• Set exercise:
Copy out each line that includes the word "target".

== Information supplied

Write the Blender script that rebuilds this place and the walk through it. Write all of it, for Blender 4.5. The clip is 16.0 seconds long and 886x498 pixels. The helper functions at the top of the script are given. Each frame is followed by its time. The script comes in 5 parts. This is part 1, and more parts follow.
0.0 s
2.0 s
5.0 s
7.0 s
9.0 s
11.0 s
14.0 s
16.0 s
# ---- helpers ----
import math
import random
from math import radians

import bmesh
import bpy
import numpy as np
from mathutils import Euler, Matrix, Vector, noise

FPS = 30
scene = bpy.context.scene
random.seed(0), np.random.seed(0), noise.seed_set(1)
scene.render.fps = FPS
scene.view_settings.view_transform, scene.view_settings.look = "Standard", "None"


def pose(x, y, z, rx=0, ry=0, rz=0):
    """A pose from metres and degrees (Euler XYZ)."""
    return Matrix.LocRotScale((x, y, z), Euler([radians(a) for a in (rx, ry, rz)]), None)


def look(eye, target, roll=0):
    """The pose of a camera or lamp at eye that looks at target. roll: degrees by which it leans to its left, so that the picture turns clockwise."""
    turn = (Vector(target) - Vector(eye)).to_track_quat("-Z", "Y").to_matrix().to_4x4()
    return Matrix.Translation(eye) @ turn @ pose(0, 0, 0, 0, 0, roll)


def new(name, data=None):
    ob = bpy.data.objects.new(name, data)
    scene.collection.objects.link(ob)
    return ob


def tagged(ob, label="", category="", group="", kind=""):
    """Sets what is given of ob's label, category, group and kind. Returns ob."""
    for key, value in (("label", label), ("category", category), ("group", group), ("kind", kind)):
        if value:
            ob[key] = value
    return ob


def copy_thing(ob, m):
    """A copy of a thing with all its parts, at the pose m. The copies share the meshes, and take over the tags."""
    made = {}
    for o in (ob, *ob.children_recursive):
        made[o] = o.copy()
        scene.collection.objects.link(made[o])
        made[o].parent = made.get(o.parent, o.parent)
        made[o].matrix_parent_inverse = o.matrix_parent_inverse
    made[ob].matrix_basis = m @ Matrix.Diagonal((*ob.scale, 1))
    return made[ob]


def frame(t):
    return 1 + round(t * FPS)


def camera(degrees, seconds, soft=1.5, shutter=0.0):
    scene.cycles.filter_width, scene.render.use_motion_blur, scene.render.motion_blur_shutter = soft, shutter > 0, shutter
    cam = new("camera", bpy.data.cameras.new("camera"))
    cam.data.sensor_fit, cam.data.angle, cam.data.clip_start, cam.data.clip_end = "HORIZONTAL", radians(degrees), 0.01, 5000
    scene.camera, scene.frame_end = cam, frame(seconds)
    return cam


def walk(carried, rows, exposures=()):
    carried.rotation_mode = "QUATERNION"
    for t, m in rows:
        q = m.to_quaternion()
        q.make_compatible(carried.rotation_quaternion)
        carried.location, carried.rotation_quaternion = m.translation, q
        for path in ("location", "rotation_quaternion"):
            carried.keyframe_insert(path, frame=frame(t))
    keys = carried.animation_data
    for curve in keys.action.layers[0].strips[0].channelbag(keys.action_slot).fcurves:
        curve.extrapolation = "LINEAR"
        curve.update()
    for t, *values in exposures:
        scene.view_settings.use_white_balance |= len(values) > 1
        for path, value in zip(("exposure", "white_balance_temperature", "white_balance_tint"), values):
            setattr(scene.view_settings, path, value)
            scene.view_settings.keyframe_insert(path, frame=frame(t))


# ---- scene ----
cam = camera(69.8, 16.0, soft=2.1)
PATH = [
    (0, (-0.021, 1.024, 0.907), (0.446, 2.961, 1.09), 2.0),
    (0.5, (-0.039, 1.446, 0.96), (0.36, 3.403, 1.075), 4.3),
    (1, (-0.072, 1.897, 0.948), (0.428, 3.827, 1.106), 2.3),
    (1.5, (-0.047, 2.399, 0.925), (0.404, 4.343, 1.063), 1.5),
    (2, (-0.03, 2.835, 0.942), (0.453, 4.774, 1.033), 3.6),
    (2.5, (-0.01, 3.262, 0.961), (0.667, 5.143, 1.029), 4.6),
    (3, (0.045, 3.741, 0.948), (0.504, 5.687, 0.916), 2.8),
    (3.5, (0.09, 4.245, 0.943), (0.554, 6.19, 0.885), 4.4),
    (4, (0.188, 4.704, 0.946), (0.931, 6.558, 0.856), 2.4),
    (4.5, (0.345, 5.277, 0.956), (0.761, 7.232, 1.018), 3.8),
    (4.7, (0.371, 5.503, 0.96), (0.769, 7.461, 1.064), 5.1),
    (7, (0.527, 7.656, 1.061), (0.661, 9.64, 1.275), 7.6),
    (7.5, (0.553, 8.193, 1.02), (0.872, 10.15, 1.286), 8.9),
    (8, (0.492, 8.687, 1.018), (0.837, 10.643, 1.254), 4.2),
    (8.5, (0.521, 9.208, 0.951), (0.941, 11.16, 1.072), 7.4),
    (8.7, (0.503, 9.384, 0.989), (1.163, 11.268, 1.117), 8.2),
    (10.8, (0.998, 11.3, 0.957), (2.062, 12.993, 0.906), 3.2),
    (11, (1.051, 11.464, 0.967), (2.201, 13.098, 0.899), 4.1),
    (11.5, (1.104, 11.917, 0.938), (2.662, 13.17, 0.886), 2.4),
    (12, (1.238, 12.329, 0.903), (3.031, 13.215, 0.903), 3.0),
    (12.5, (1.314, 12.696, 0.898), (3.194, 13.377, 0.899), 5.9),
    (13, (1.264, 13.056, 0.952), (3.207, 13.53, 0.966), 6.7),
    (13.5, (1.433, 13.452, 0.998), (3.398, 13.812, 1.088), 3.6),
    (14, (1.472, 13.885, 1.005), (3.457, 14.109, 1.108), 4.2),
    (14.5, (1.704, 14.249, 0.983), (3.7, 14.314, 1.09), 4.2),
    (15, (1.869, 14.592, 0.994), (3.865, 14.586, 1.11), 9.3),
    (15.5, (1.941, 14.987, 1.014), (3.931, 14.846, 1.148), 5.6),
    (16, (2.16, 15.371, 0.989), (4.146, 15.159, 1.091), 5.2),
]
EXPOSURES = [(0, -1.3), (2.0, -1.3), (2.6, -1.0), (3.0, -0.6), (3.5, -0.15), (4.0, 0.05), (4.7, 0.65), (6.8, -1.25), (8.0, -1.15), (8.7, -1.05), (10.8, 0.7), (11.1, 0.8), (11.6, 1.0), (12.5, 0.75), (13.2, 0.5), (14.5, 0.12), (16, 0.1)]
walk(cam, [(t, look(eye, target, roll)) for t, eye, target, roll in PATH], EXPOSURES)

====

• The answer:
def look(eye, target, roll=0):
    """The pose of a camera or lamp at eye that looks at target. roll: degrees by which it leans to its left, so that the picture turns clockwise."""
    turn = (Vector(target) - Vector(eye)).to_track_quat("-Z", "Y").to_matrix().to_4x4()
walk(cam, [(t, look(eye, target, roll)) for t, eye, target, roll in PATH], EXPOSURES)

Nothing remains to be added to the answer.